Maybe it was a good thing she played twice Saturday, then.
About 4½ hours after getting past Goerges at No. 1 Court, Williams headed out to Centre Court for her much-ballyhooed debut as Andy Murray’s teammate in mixed doubles. Other than one slip near the net when she lost her footing in the first set — she was fine and laughed it off — Williams looked good during the 6-4, 6-1 win against Andreas Mies and Alexa Guarachi, including smacking one serve at 122 mph, equaling the fastest hit in singles by any woman (her, naturally) during the tournament.
“Andy and I both love the competition. I know we both want to do well,” Williams said. “We’re not here just for show.”
She rarely is.
But if Williams is going to win an eighth singles championship at Wimbledon, and a record-tying 24th Grand Slam singles title overall, she will want more performances like the one she gave against Goerges.
Forceful, yes, but nothing was forced.
“I play pretty good when I’m calm, but also super-intense, just finding the balance in between there,” the 37-year-old Williams said. “So it’s a hard balance to find, because sometimes when I’m too calm, I don’t have enough energy. Still trying to find that balance.”

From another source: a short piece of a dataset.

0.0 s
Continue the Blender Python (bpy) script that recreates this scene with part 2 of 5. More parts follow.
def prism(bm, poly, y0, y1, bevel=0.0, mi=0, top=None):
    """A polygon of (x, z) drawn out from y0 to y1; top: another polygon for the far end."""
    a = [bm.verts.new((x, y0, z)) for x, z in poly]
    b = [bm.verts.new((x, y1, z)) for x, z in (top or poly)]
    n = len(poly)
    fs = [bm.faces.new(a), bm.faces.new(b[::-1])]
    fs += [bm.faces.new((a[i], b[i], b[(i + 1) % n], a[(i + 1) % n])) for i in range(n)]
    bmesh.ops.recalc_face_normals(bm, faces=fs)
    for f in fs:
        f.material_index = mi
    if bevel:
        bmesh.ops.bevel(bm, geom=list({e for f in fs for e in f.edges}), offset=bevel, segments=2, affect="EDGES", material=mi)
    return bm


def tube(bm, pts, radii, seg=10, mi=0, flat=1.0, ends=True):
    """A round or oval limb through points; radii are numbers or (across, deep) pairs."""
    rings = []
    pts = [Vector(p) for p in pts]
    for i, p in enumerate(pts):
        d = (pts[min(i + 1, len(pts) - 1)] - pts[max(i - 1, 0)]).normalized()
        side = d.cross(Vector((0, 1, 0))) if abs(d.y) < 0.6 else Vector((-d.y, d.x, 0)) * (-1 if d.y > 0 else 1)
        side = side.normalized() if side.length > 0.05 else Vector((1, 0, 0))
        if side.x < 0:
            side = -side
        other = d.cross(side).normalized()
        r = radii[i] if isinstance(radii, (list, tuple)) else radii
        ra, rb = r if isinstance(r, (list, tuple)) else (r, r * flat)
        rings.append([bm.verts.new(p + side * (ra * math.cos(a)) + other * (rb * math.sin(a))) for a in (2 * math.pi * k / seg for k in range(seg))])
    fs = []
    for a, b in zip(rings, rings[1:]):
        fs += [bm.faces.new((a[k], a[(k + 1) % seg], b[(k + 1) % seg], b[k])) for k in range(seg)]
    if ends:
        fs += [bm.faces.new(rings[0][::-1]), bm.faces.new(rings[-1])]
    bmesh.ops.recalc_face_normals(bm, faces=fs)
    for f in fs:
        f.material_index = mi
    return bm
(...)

Two more key stats on the paper she brought to her media session: She produced more winners than unforced errors, 19-15, while Goerges finished with 32 forced errors, a reflection of just how difficult Williams can make it for opponents to handle shots she sends their way.

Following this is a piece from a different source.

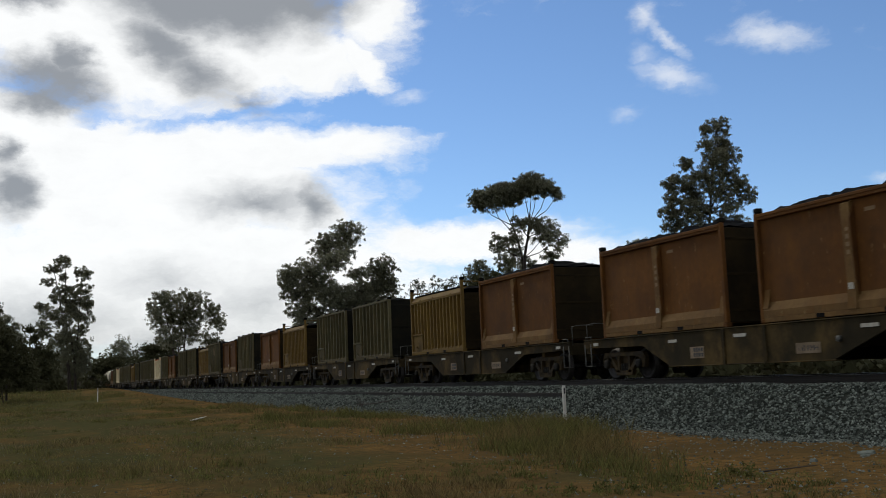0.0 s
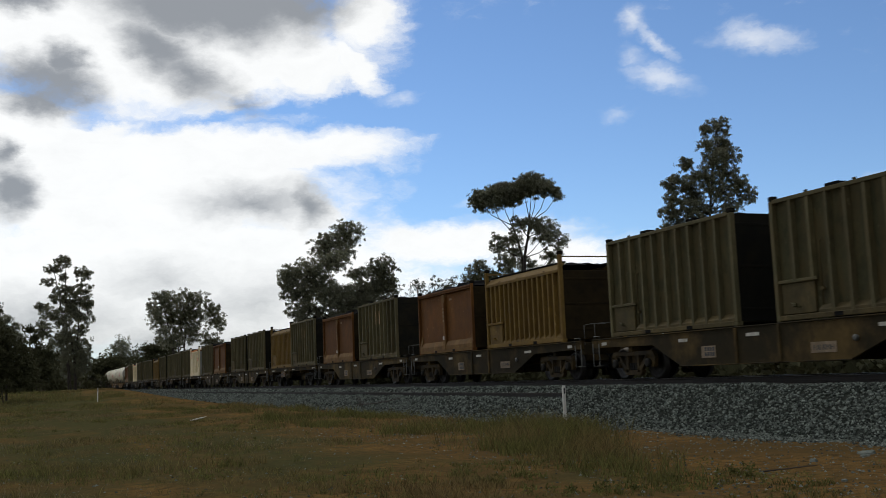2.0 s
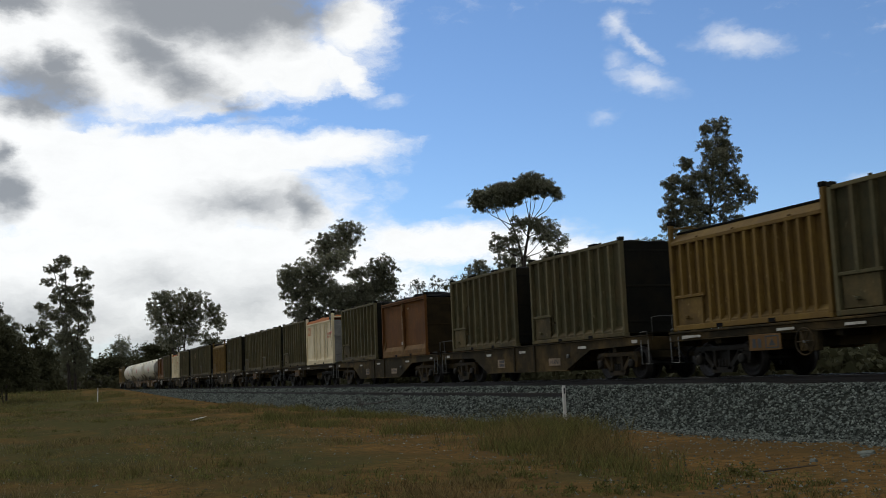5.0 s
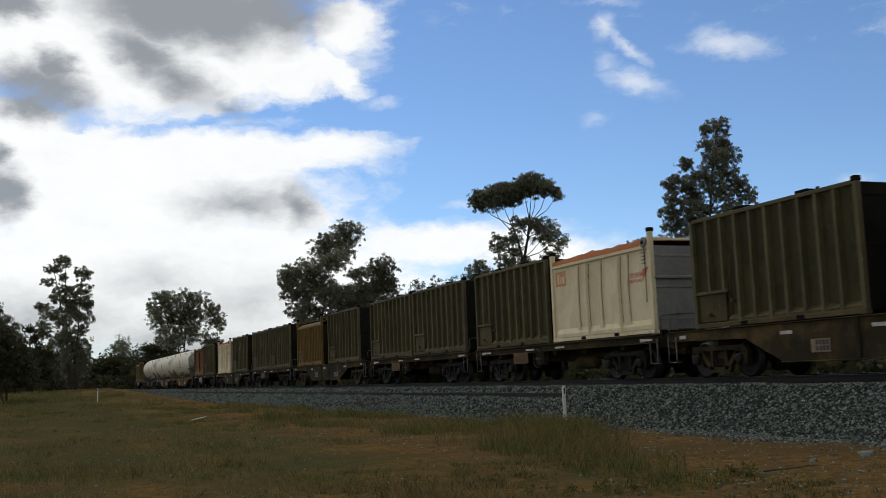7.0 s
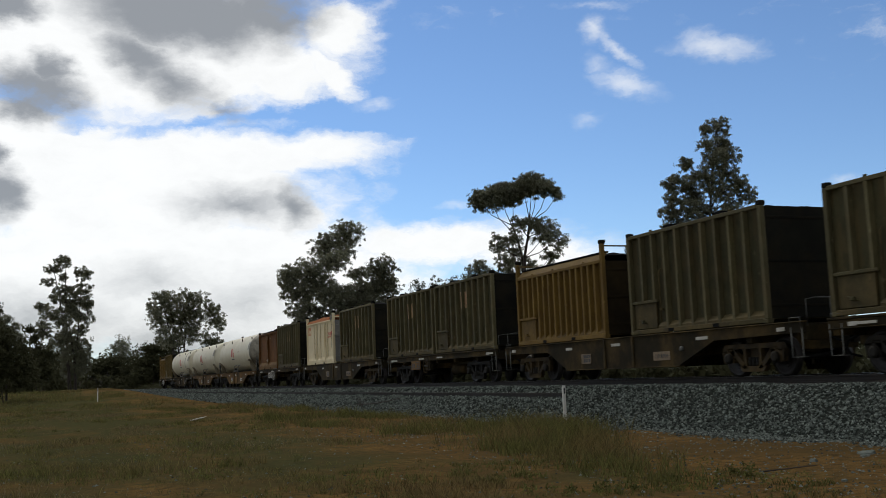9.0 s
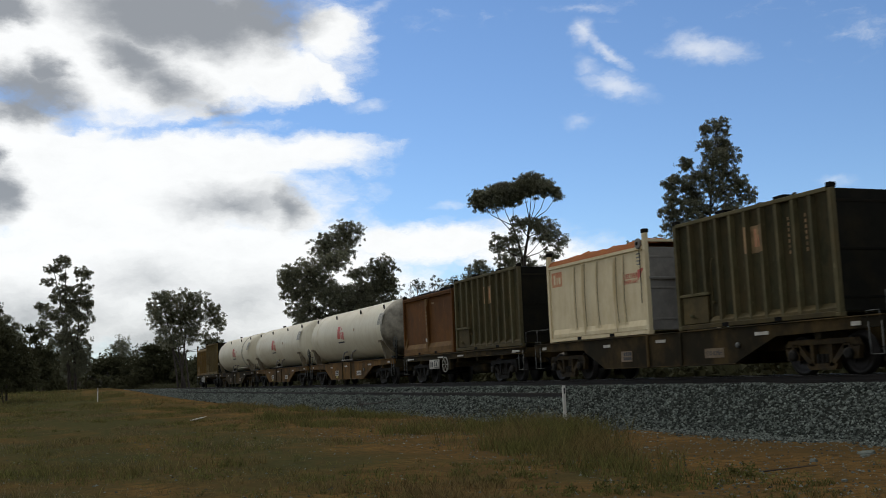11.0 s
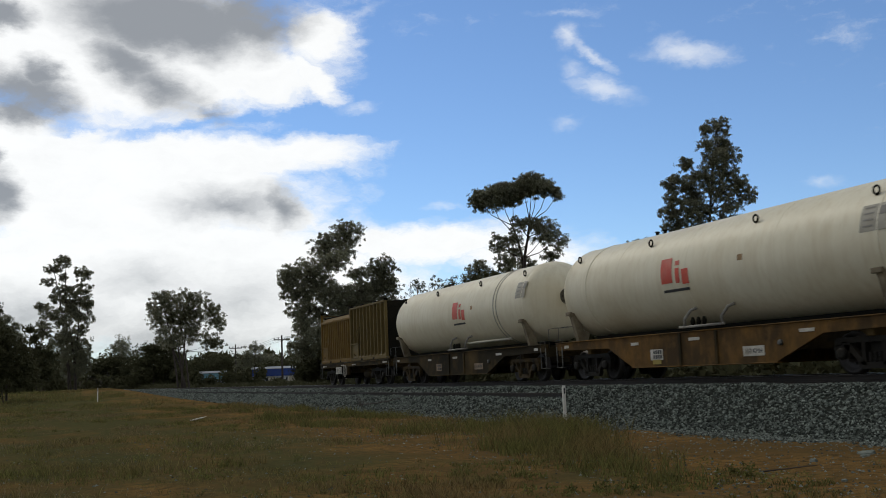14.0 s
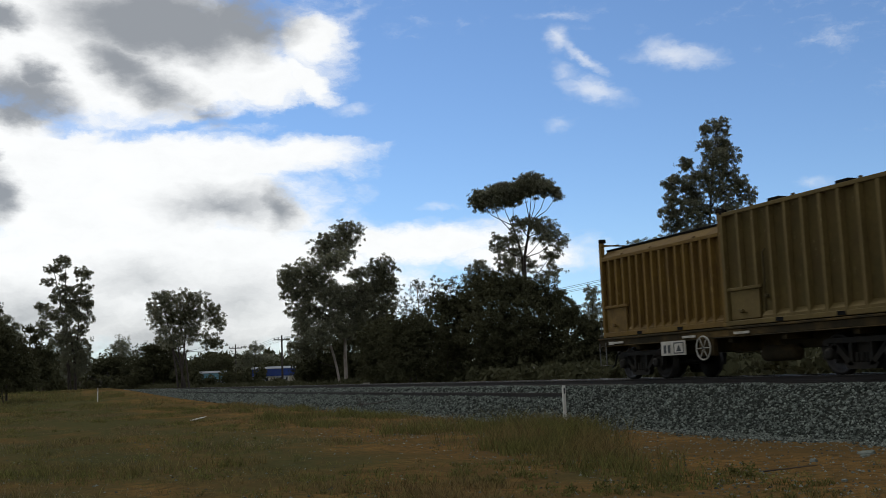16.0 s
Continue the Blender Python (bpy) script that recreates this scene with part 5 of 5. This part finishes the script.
rng_w = np.random.default_rng(41)
wx, wy = np.concatenate([rng_w.uniform(5.6, 9.4, 30), rng_w.uniform(-1.5, 11.0, 130)]), np.concatenate([rng_w.uniform(10.6, 12.2, 30), 11 + 34 * rng_w.random(130) ** 1.6])
low = leaf_mesh("low_weeds", np.stack([wx, wy, ground_height(wx, wy) + 0.05], 1), rng_w.uniform(0.05, 0.2, 160), rng_w.integers(14, 60, 160), 0.04, rng_w, M["grass_green"], -0.3)
tagged(new("low_weeds", low), "low dark green weeds scattered over red soil", "weeds", kind="stuff")


def pebbles():
    rng = np.random.default_rng(8)
    n = 11000
    y = 9.0 + 26 * rng.random(n) ** 1.5
    x = np.where(rng.random(n) < 0.6, 13.8 - 6.5 * rng.random(n) ** 1.6, rng.uniform(-4, 13.4, n))
    s = 0.007 + 0.032 * rng.random(n) ** 3
    z = ground_height(x, y) + np.array([0.09 * noise.noise((a * 0.28, b * 0.28, 3.0)) + 0.035 * noise.noise((a * 1.3, b * 1.3, 7.0)) for a, b in zip(x, y)])
    o = np.array([(1, 0, 0), (0, 1, 0), (-1, 0, 0), (0, -1, 0), (0, 0, 0.7), (0, 0, -0.5)], float)
    v = (np.stack([x, y, z], 1)[:, None] + o[None] * (0.6 + 0.6 * rng.random((n, 6, 1))) * s[:, None, None]).reshape(-1, 3)
    q = np.array([(0, 1, 4), (1, 2, 4), (2, 3, 4), (3, 0, 4), (1, 0, 5), (2, 1, 5), (3, 2, 5), (0, 3, 5)])
    f = (q[None] + 6 * np.arange(n)[:, None, None]).reshape(-1, 3)
    tagged(fresh("pebbles", v.tolist(), f.tolist(), M["stone"]), "scattered small grey stones on red soil", "stones", kind="stuff")


pebbles()


def sapling(x, y, z, h, seed, label):
    """A small leafless weed with a few thin stems."""
    rd = random.Random(seed)
    t = thing("weed", label, "weed", "dry weeds")
    t.location = (x, y, z)
    sh = Shape()
    for k in range(7):
        a, r = rd.uniform(0, 6.28), rd.uniform(0.15, 0.5) * h
        top = (math.cos(a) * r, math.sin(a) * r, h * rd.uniform(0.5, 1.0))
        sh.tube([(0, 0, -0.05), (top[0] * 0.3, top[1] * 0.3, top[2] * 0.55), top], 0.009, 5, 0.003)
        for j in range(3):
            b = (top[0] * (0.5 + 0.15 * j), top[1] * (0.5 + 0.15 * j), top[2] * (0.6 + 0.12 * j))
            sh.tube([b, (b[0] + rd.uniform(-0.12, 0.12), b[1] + rd.uniform(-0.12, 0.12), b[2] + rd.uniform(0.03, 0.14))], 0.005, 4, 0.002)
    part("stem", sh, "bark", t)
    rng = np.random.default_rng(seed)
    me = leaf_mesh("leaves", rng.normal(size=(9, 3)) * (0.2 * h, 0.2 * h, 0.22 * h) + (0, 0, 0.6 * h), np.full(9, 0.05), np.full(9, 4), 0.035, rng, M["leaf_dark"], 0.2)
    ob = new("foliage", me)
    ob.parent = t


sapling(14.2, 46.4, 0.12, 0.6, 5, "dark straggly weed growing on the ballast")
branch = thing("dead_branch", "thin dead branch lying on the ballast", "branch")
part("stem", Shape().tube([(14.2, 47.0, 0.3), (14.35, 45.0, 0.36), (14.5, 43.6, 0.46), (14.7, 42.4, 0.6)], 0.03, 6, 0.012), "bark", branch)
twig = thing("dead_branch", "thin dead twig lying on red soil", "branch")
part("stem", Shape().tube([(9.3, 11.9, 0.03), (9.8, 11.85, 0.05), (10.4, 12.1, 0.03)], 0.012, 5, 0.006), "bark", twig)


def flat_stone(x, y, r, seed, label):
    rd = random.Random(seed)
    t = thing("stone", label, "stone", "loose stones on the soil")
    t.matrix_basis = pose(x, y, float(ground_height(x, y)) - 0.01, rd.uniform(-9, 9), rd.uniform(-9, 9), rd.uniform(0, 360))
    prof = [(r * rd.uniform(0.6, 1.2) * math.cos(k * 0.785), r * rd.uniform(0.5, 0.9) * math.sin(k * 0.785)) for k in range(8)]
    sh = Shape().prism(prof, 2, -0.04, r * 0.3)
    sh.v = [(a * (0.8 if c > 0 else 1.0), b * (0.8 if c > 0 else 1.0), c) for a, b, c in sh.v]
    part("slab", sh, "stone", t)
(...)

Goerges credited Williams with causing havoc with her returns, as well.
After averaging 10 aces in the first two rounds, Goerges was limited to half that many.
Of more significance, perhaps, was that Williams’ stinging replies to serves immediately put her in control of points.
“It’s fair to say that she builds up enormous pressure with her returns,” Goerges said. “That means I need to go to the limit in my service games.”
After the traditional middle Sunday off, action resumes Monday with all fourth-round men’s and women’s singles matches.
Williams, who is seeded 11th, will face No. 30 Carla Suarez Navarro, while the other matchups on the top half of the women’s field established Saturday are No. 1 Ash Barty, who has a 15-match winning streak, against unseeded Alison Riske of the U.S.; No. 21 Elise Mertens against Barbora Strycova; and two-time champion Petra Kvitova against No. 19 Johanna Konta of Britain.
On the bottom half, it will be the 15-year-old American sensation Coco Gauff vs. No. 7 Simona Halep; No. 3 Karolina Pliskova vs. Karolina Muchova; No. 8 Elina Svitolina vs. No. 24 Petra Martic; and Dayana Yastremska vs. Shuai Zhang.
In the men’s draw, eight-time champion Roger Federer and two-time winner Rafael Nadal both won in straight sets Saturday to move closer to a semifinal showdown. Federer’s record 17th visit to the fourth round at Wimbledon will come against No. 17 Matteo Berrettini, an Italian never before this far at the grass-court tournament.
“For me, I’m very happy how it’s going so far,” said Federer, a 7-5, 6-2, 7-6 (4) winner over No. 27 Lucas Pouille. “I hope it’s going to take a special performance from somebody to stop me, not just a mediocre performance.”
Nadal, who defeated Jo-Wilfried Tsonga 6-2, 6-3, 6-2, meets unseeded Joao Sousa next.
No. 8 Kei Nishikori meets Mikhail Kukushkin, and Sam Querrey plays Tennys Sandgren in the first Week 2 matchup at Wimbledon between two American men since Pete Sampras beat Jan-Michael Gambill in the 2000 quarterfinals.
Kukushkin’s four-set victory over Jan-Lennard Struff at Court 12 was interrupted when a 60-year-old female spectator had to be resuscitated after collapsing.
Sandgren beat No. 12 Fabio Fognini 6-3, 7-6 (12), 6-3 at tiny Court 14, with its 318 seating capacity. Fognini unleashed a tirade in Italian at one moment, saying he wanted a bomb to explode at the All England Club. He later said his comments came in the heat of the moment because he was upset about not playing well and the condition of the court’s grass.
“If I offended anyone, I apologize,” said the volatile Fognini, who was fined $27,500 at Wimbledon in 2014 for unsportsmanlike conduct and is in a Grand Slam probationary period after getting kicked out of the 2017 U.S. Open. “That definitely wasn’t my intention.”
Fabio Fognini Fined Over Bomb Comment
Already on Grand Slam probation, top-10 player Fabio Fognini could be in more trouble after saying during his third-round match at Wimbledon on Saturday that he wanted a bomb to hit the All England Club.
During a three-set loss to Tennys Sandgren at tiny Court 14, the 10th-ranked Fognini referred in Italian to the “damned English” and said he wished “a bomb would explode at the club.”
More than 1,000 bombs fell in the area during World War II, destroying thousands of nearby homes, and 16 fell on the tournament grounds. One hit Centre Court.
At his news conference Saturday, Fognini said his comments came in the heat of the moment. He said he was upset about not playing well and the condition of the court’s grass.
“If I offended anyone, I apologize,” Fognini said in Italian. “That definitely wasn’t my intention.”
The volatile Fognini, who is married to 2015 U.S. Open champion Flavia Pennetta, also bloodied knuckles on his right hand after punching his racket during the match against Sandgren.
An All England Club spokeswoman said there was no immediate comment from tournament officials.
But the episode will be investigated to determine whether it rises to the level of a major offense, because he is still under a two-year probation stemming from when he insulted a female chair umpire at the 2017 U.S. Open and got kicked out of that tournament.
In October 2017, the Grand Slam Board said Fognini would be suspended for two major tournaments if he commits another major offense before the end of this year.
He was docked a then-record $27,500 of his prize money at Wimbledon in 2014 for a series of outbursts during a first-round victory.